Putting all that aside, taper talk is arguably where the market will put hopes of any dovish or hawkish outcome when viewing this meeting and Powell’s press conference.

The market isn’t expecting any imminent talks of tapering but at least some signal of what could happen in the meetings to follow, especially on any potential policy change.

It is but a guess which side of the coin things will land later today but let’s lay down the possibilities of each outcome.

If the Fed does acknowledge the start of taper discussions – most likely to begin at Jackson Hole next month – then the market may lean towards viewing this as a more hawkish signal. The dollar should rise modestly alongside yields but such moves should be relatively contained, especially in the bond market I would say.

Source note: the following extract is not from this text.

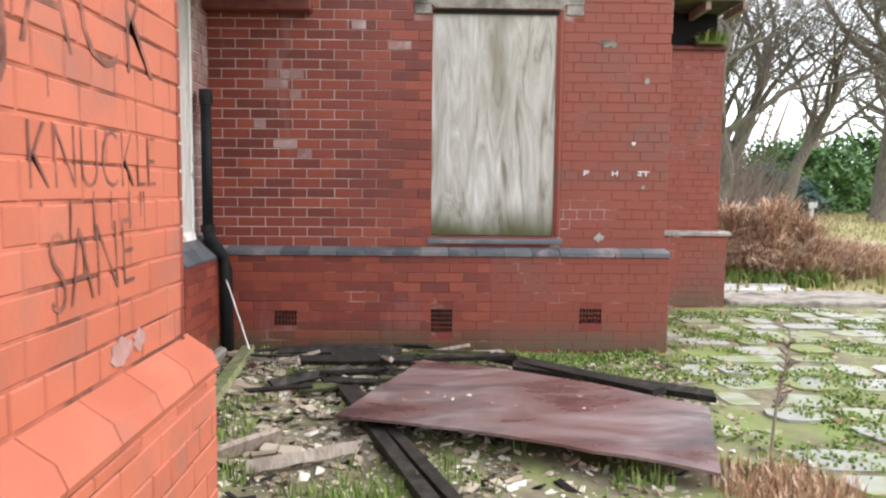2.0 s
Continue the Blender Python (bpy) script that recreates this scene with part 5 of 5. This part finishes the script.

I view this as a lower probability outcome though considering that the Fed will want to avoid a taper tantrum for as long as they can while maintaining some flexibility when going about their business in the next few months when sorting through the data.

On the flipside, if the Fed offers no hints of taper talk while preaching patience again, the market is likely to view that as being more dovish. The dollar may take a slight dent alongside yields but equities can take comfort in that in the short-term.

That said, watch out for any outsized bids in the bond market as that could trigger some risk aversion and provide a light safety net for the dollar.